Mick and Gaz: "Scones?"
Danny: "I was only 17."
For Christmas, would you prefer to be given a Blur CD, a Charlatans CD or a Britney Spears CD? (Laura Sawyer, Maine, US)
Gaz and Mick: "Britney Spears."
Danny: I'd be happy with either. Can I have The Charlatans AND Britney Spears?"
Have you considered making a Christmas song? (Stian Pride, Norway)
Danny: "We already have, haven't we?"
Gaz: "We've done 'Little Donkey'."
Danny: "Yeah, we did a punk version of 'Little Donkey' live in the old days, and we did a punk version of 'Walking In The Air', that went really slow, and then went. 'Warrrgh! We're walkin' in the aiirrrrr...'."
Gaz: "My voice was still like Aled Jones' then. It hadn't quite broken."
Danny: "We were going to do 'Alright' and just have sleigh bells in the background too. Maybe we should do 'Little Drummer Boy'. Why don't we release something with just sleigh bells on it?"
Mick: (Deadpan) That's really clever."
Danny: "Maybe we should do 'I Wish It Could Be Christmas' by Slade. Oh, that's Roy Wood, is it? No, I mean the one by Slade. 'Merry Xmas Everybody'."
Mick: "'Once in Royal David's City'."
Danny: "Yeah, we could do it Lou Reed style."
Gaz: "(singing in Reed style) Yeah, 'Once in-uh royal David's cideeee stood a lowly saddle shed'."
Danny: "(With a lascivious grin) 'Oh Come All Ye Faithful'. that gets everyone up in church."
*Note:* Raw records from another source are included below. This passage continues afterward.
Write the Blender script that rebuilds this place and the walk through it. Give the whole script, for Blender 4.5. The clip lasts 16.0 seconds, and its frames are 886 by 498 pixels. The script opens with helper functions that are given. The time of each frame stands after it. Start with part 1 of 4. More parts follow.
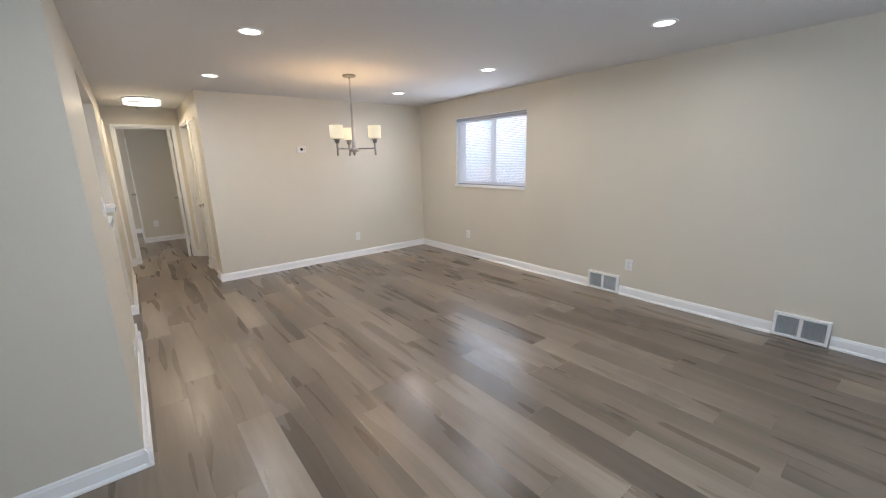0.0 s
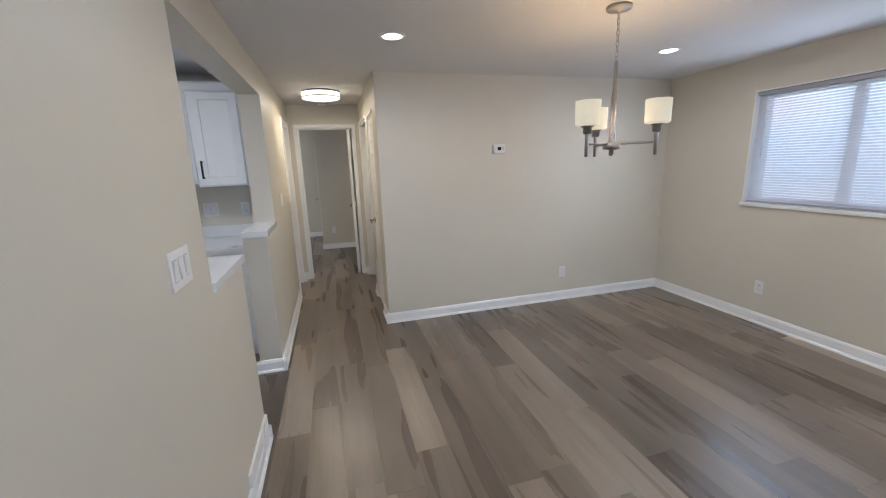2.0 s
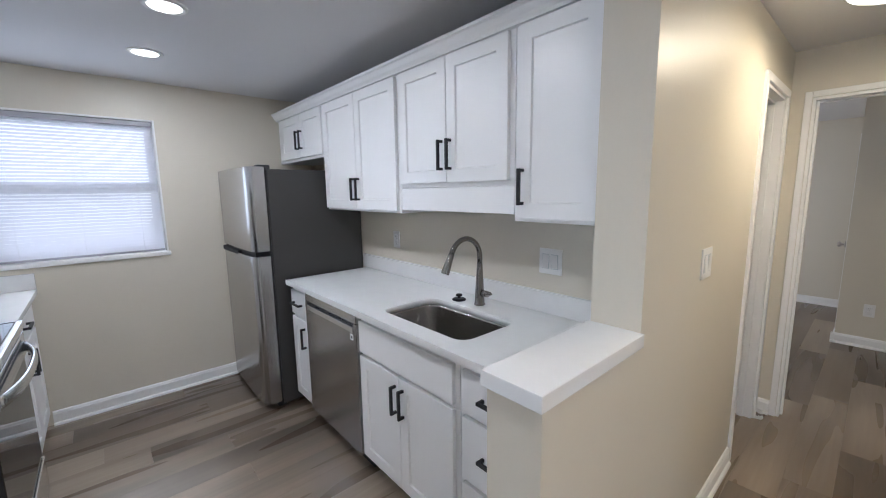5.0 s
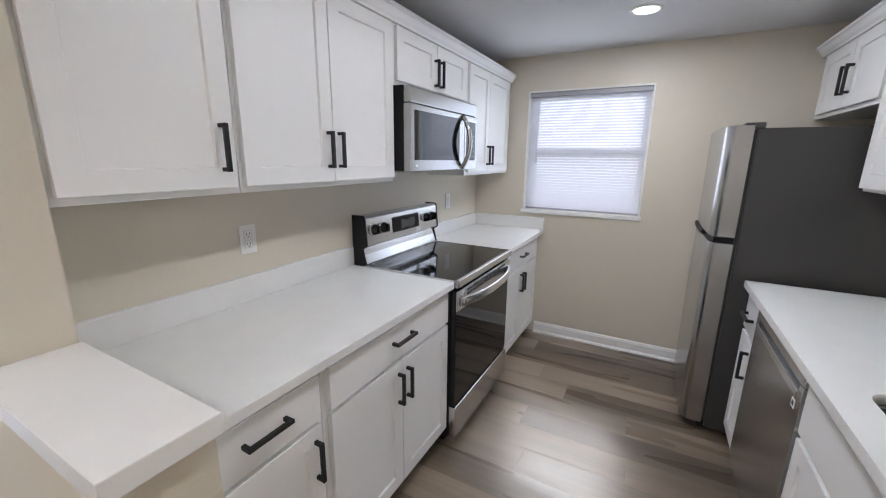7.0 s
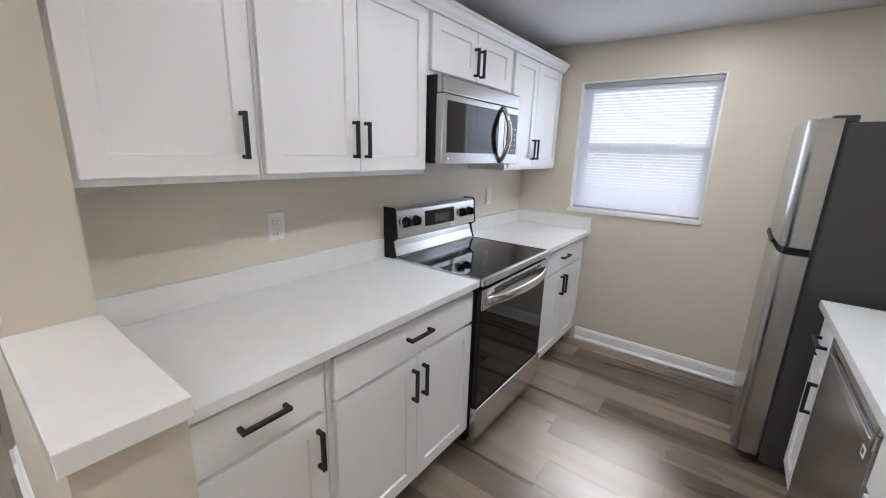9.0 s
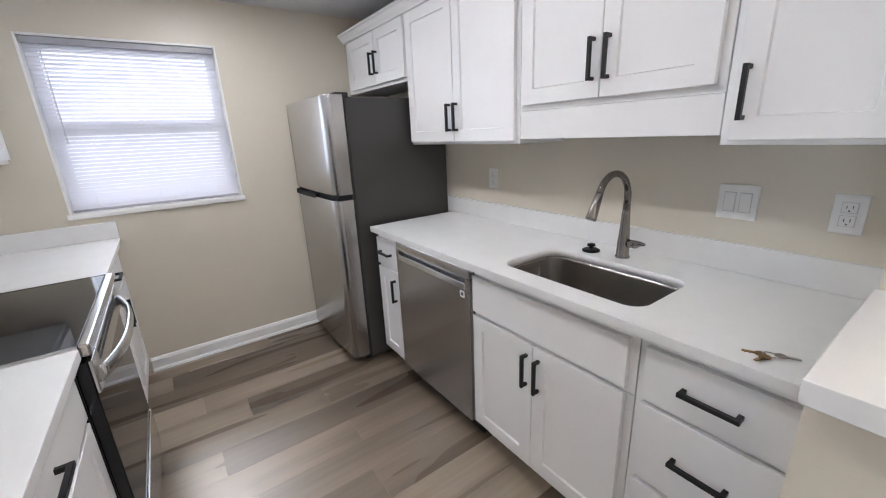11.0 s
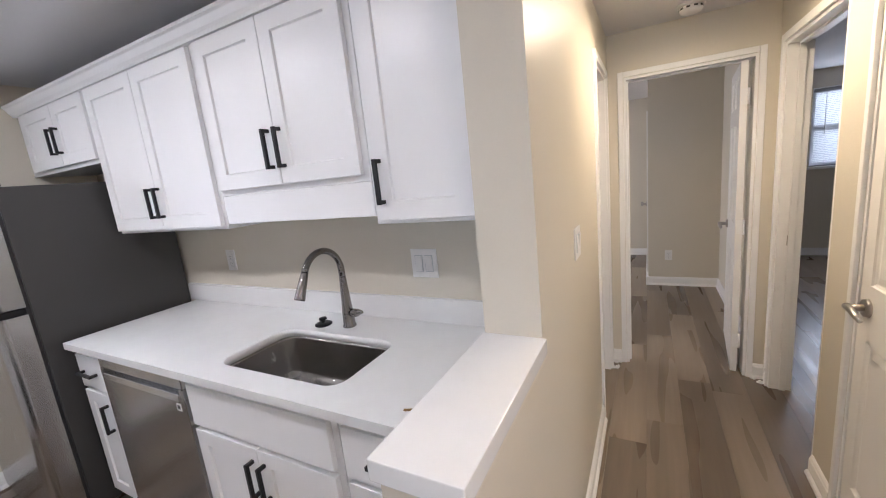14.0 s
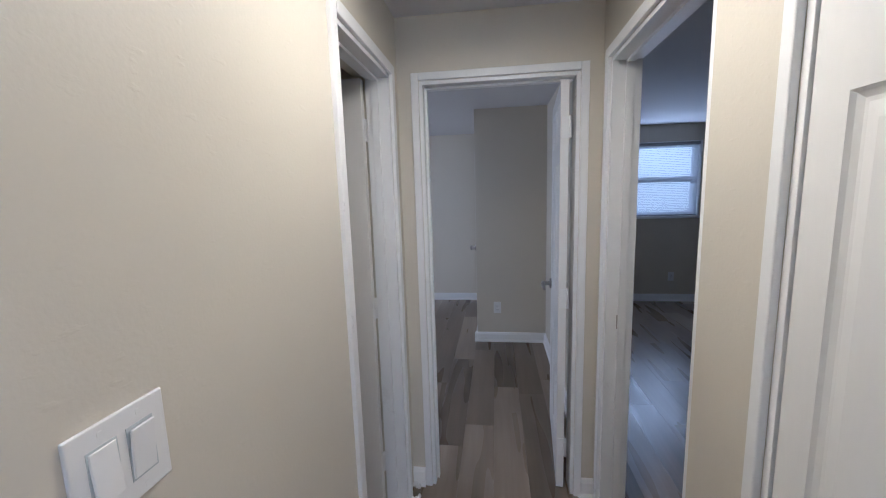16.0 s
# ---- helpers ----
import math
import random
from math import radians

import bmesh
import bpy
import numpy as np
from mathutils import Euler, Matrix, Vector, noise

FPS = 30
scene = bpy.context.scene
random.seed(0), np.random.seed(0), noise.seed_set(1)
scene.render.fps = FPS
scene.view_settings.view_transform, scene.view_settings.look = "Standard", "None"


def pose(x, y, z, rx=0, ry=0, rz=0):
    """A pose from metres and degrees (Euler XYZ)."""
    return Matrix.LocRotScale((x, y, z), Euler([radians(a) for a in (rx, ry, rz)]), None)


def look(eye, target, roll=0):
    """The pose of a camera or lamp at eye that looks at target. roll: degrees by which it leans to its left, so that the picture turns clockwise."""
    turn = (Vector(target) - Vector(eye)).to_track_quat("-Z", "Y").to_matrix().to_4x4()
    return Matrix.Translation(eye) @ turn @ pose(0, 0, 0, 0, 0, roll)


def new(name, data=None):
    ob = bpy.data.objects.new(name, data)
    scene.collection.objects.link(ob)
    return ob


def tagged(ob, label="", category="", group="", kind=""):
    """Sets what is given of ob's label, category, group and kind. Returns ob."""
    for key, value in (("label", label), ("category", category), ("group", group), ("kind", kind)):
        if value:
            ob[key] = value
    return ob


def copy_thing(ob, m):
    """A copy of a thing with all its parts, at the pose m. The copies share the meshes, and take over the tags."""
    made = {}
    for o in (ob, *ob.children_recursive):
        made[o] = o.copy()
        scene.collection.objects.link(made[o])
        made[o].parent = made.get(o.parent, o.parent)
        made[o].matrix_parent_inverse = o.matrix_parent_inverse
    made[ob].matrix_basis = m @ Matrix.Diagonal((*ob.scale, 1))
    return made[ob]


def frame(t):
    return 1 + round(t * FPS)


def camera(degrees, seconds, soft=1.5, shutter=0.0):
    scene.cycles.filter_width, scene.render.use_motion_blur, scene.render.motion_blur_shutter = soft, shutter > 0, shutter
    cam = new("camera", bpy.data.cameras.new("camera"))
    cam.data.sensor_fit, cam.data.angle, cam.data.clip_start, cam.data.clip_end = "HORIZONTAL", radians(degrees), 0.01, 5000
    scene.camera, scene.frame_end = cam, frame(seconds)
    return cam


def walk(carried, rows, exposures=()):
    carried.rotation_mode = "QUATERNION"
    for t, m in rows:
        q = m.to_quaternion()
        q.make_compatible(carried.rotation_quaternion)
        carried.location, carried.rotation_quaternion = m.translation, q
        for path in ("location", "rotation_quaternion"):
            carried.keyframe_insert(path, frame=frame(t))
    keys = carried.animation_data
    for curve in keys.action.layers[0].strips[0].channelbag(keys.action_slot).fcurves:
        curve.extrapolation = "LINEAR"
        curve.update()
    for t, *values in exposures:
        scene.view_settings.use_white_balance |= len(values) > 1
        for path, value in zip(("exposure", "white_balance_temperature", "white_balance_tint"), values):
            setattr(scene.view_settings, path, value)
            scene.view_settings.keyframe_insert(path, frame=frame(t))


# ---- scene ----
cam = camera(97.4, 16.0, 1.1)
EXPOSURES = [(0.0, -0.06, 5950, 12), (1.0, -0.14, 5800, 12), (2.0, -0.40, 5550, 11), (3.0, -0.17, 5350, 11), (3.7, -0.08, 5300, 11), (5.8, -0.2, 5850, 12), (8.2, -0.12, 6000, 13), (12.5, 0.05, 6100, 15), (14.5, 0.08, 5850, 18), (15.0, 0.0, 5600, 17), (15.5, -0.33, 5250, 16), (16.0, -0.5, 4800, 15)]
PATH = [
    (0, (0.148, 0.606, 1.437), (1.356, 2.134, 0.983), -1.5),
    (0.5, (0.218, 1.029, 1.403), (1.258, 2.682, 0.972), -1.6),
    (1, (0.332, 1.466, 1.399), (1.162, 3.238, 0.987), -1.6),
    (1.5, (0.427, 1.976, 1.43), (1.054, 3.836, 1.043), -1.8),
    (2, (0.472, 2.465, 1.479), (0.992, 4.348, 1.051), -2.0),
    (2.5, (0.585, 2.945, 1.425), (0.915, 4.878, 1.028), -2.9),
    (3, (0.611, 3.4, 1.42), (0.58, 5.362, 1.035), -2.3),
    (3.5, (0.558, 3.795, 1.466), (0.071, 5.704, 1.123), -1.8),
    (3.7, (0.552, 3.953, 1.445), (-0.123, 5.806, 1.116), -1.8),
    (5.8, (0.345, 4.956, 1.5), (-1.512, 5.611, 1.152), 0.3),
    (6, (0.325, 4.979, 1.485), (-1.596, 5.386, 1.109), 0.5),
    (6.5, (0.214, 5.06, 1.485), (-1.719, 4.799, 1.042), 1.2),
    (7, (0.169, 5.188, 1.486), (-1.544, 4.263, 1.03), 0.7),
    (7.5, (0.122, 5.341, 1.507), (-1.347, 4.042, 1.115), 0.5),
    (8, (0.119, 5.356, 1.549), (-1.234, 3.922, 1.216), 0.6),
    (8.2, (0.125, 5.348, 1.539), (-1.21, 3.906, 1.164), 0.8),
    (10.3, (-0.13, 4.937, 1.425), (-2.042, 5.194, 0.897), 0.4),
    (10.5, (-0.135, 4.856, 1.427), (-1.988, 5.398, 0.904), -0.6),
    (11, (-0.06, 4.682, 1.428), (-1.633, 5.779, 0.857), -2.6),
    (11.5, (-0.021, 4.65, 1.444), (-1.426, 5.976, 0.925), -2.8),
    (12, (-0.003, 4.62, 1.459), (-1.278, 6.104, 1.045), -2.2),
    (12.5, (0.059, 4.654, 1.47), (-0.993, 6.314, 1.101), -1.3),
    (13, (0.119, 4.717, 1.48), (-0.81, 6.445, 1.092), -1.8),
    (13.5, (0.14, 4.823, 1.516), (-0.883, 6.494, 1.115), -4.1),
    (14, (0.239, 4.964, 1.496), (-0.694, 6.693, 1.123), -6.0),
    (14.5, (0.397, 5.149, 1.48), (-0.157, 7.034, 1.104), -6.0),
    (15, (0.401, 5.429, 1.441), (0.198, 7.393, 1.121), -3.5),
    (15.5, (0.39, 5.766, 1.495), (0.264, 7.744, 1.228), -2.5),
    (16, (0.435, 6.109, 1.49), (0.164, 8.071, 1.207), -1.7),
]
walk(cam, [(t, look(eye, target, roll)) for t, eye, target, roll in PATH], EXPOSURES)

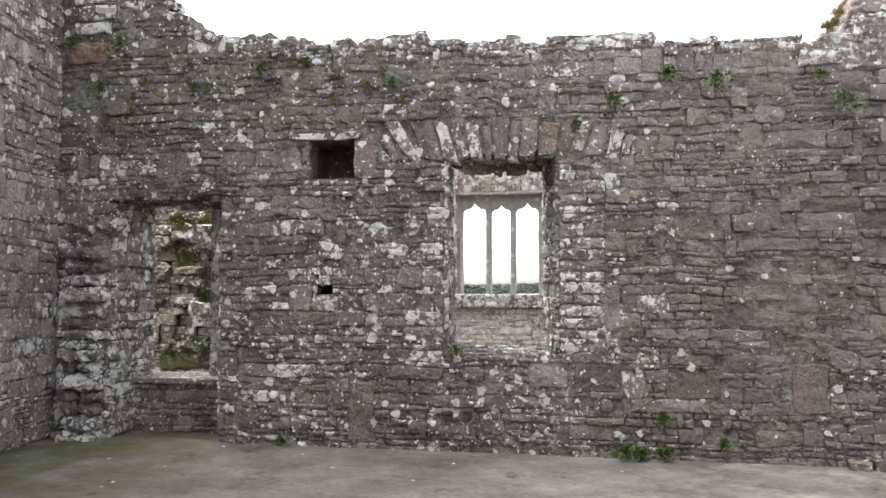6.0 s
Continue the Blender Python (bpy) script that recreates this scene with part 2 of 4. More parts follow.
def part(name, bm, material, parent, label=""):
    me = bpy.data.meshes.new(name)
    bmesh.ops.recalc_face_normals(bm, faces=bm.faces)
    bm.to_mesh(me)
    bm.free()
    me.materials.append(material)
    ob = new(name, me)
    ob.parent = parent
    return tagged(ob, label)


def box_bm(lo, hi, bevel=0.0):
    bm = bmesh.new()
    bmesh.ops.create_cube(bm, size=1.0)
    for v in bm.verts:
        v.co = Vector([l + (c + 0.5) * (h - l) for c, l, h in zip(v.co, lo, hi)])
    if bevel:
        bmesh.ops.bevel(bm, geom=bm.edges[:], offset=bevel, segments=2, affect="EDGES", profile=0.6)
    return bm


def rough_box(lo, hi, cuts=3, jitter=0.012, bevel=0.02, seed=0):
    """A hewn block: bevelled, cut up and unevenly worn."""
    bm = box_bm(lo, hi, bevel)
    bmesh.ops.subdivide_edges(bm, edges=bm.edges[:], cuts=cuts, use_grid_fill=True)
    for v in bm.verts:
        v.co += jitter * noise.noise_vector(v.co * 9.0 + Vector((seed, 0, 0))) + 0.6 * jitter * noise.noise_vector(v.co * 25.0)
    return bm


# ---- stones ----
RNG = random.Random(7)


def shell(outline, rng, dome=0.005, rim=0.006, inset=0.009, deep=0.07):
    """A stone from its outline in the wall's plane; depth 0 is the wall's face."""
    n = len(outline)
    o = np.array(outline, float)
    mid = o.mean(axis=0)
    size = np.abs(o - mid).max(axis=0)
    shrink = np.clip(1 - inset / np.maximum(size, 0.02), 0.35, 0.95)
    inner = mid + (o - mid) * shrink
    tilt = np.array([rng.uniform(-0.05, 0.05), rng.uniform(-0.09, 0.09)])
    back = [(x, y, -deep) for x, y in o]
    edge = [(x, y, -rim + rng.uniform(-0.006, 0.003)) for x, y in o]
    face = [(x + rng.uniform(-1, 1) * 0.004, y + rng.uniform(-1, 1) * 0.003, float(np.dot((x, y) - mid, tilt)) + rng.uniform(-0.007, 0.007)) for x, y in inner]
    verts = back + edge + face + [(mid[0], mid[1], dome + rng.uniform(-0.004, 0.006))]
    faces = []
    for i in range(n):
        j = (i + 1) % n
        faces += [(i, j, n + j, n + i), (n + i, n + j, 2 * n + j, 2 * n + i), (2 * n + i, 2 * n + j, 3 * n)]
    return np.array(verts), faces


def rect_outline(w, h, rng, jag=0.075):
    """Twelve points round a worn rectangle, centred."""
    k = min(w, h)
    c = k * rng.uniform(0.06, 0.22)
    xs = [-w / 2 + c, -w / 6, w / 6, w / 2 - c]
    pts = [(x, -h / 2) for x in xs] + [(w / 2, -h / 2 + c), (w / 2, h / 2 - c)]
    pts += [(x, h / 2) for x in reversed(xs)] + [(-w / 2, h / 2 - c), (-w / 2, -h / 2 + c)]
    a, b, d = rng.uniform(-0.16, 0.16), rng.uniform(-0.13, 0.13), rng.uniform(-0.12, 0.12)
    pts = [(x * (1 + a * y / h) + d * y, y * (1 + 2 * b * x / w)) for x, y in pts]
    return [(x + rng.uniform(-1, 1) * k * jag, y + rng.uniform(-1, 1) * k * jag) for x, y in pts]


KINDS = [(0.10, 0.09), (0.17, 0.045), (0.28, 0.05), (0.20, 0.09), (0.32, 0.09), (0.24, 0.14), (0.40, 0.14), (0.34, 0.21), (0.5, 0.2), (0.13, 0.2)]
LIBRARY = [[shell(rect_outline(w, h, RNG), RNG) for _ in range(9)] for w, h in KINDS]


def waver(seed, amount=0.0045):
    """A smooth wandering of the joints over a surface."""
    r = random.Random(seed)
    waves = []
    for k in range(12):
        lam, a = 0.30 * 1.17 ** k, r.uniform(0, 2 * math.pi)
        waves.append((2 * math.pi / lam * math.cos(a), 2 * math.pi / lam * math.sin(a), r.uniform(0, 6.3), r.uniform(0, 6.3), amount * min(lam, 0.85)))

    def shift(p):
        q = p.copy()
        for a, b, c, d, e in waves:
            phase = p[:, 0] * a + p[:, 1] * b
            q[:, 0] += 0.6 * e * np.sin(phase + c)
            q[:, 1] += e * np.sin(phase + d)
        return q

    return shift


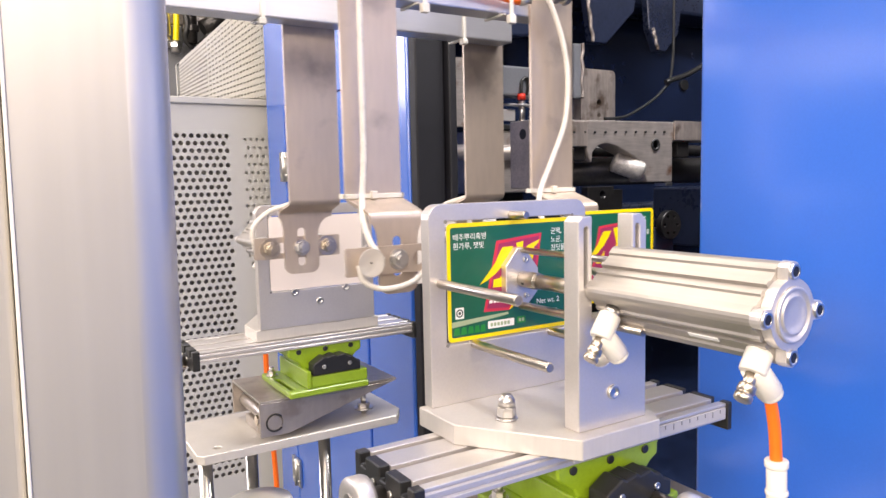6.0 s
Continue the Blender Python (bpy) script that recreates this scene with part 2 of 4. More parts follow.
def lettering(text, x, z, y, size, material, parent, shear=0.0, tilt=0.0, name="lettering"):
    """Words as thin raised print on a sheet that faces -y."""
    cu = bpy.data.curves.new("words", "FONT")
    cu.body, cu.size, cu.shear = text, size, shear
    ob = bpy.data.objects.new("words", cu)
    scene.collection.objects.link(ob)
    me = bpy.data.meshes.new_from_object(ob.evaluated_get(bpy.context.evaluated_depsgraph_get()))
    bpy.data.objects.remove(ob)
    me.transform(Matrix.Translation(Vector((x, y, z)) - root_place(parent)) @ Euler((radians(90), radians(tilt), 0)).to_matrix().to_4x4())
    me.materials.clear()
    me.materials.append(material)
    o = new(name, me)
    o.parent = parent
    return o


# ---- the hall ----
tagged(part("floor", box(-4, 4, -4, 6, -0.1, 0, 0), FLOOR), "worn green painted workshop floor", "floor", kind="structure")
tagged(part("ceiling", box(-4, 4, -4, 6, 3.0, 3.1, 0), CEILING), "white painted hall ceiling", "ceiling", kind="structure")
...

And with that, they're off, pints in hand and fags on the go, to wassail the wealthy and worldweary in the hotel bar with their interpretation of carols in the true Supergrass spirit of Christmas. One where if the telly's crap, you can always stick on the video of Jungle Burger, have a friendly scrap with a vacuum cleaner or loot your local electrical retailer when the millennium bug strikes. And a Happy New year to one and all.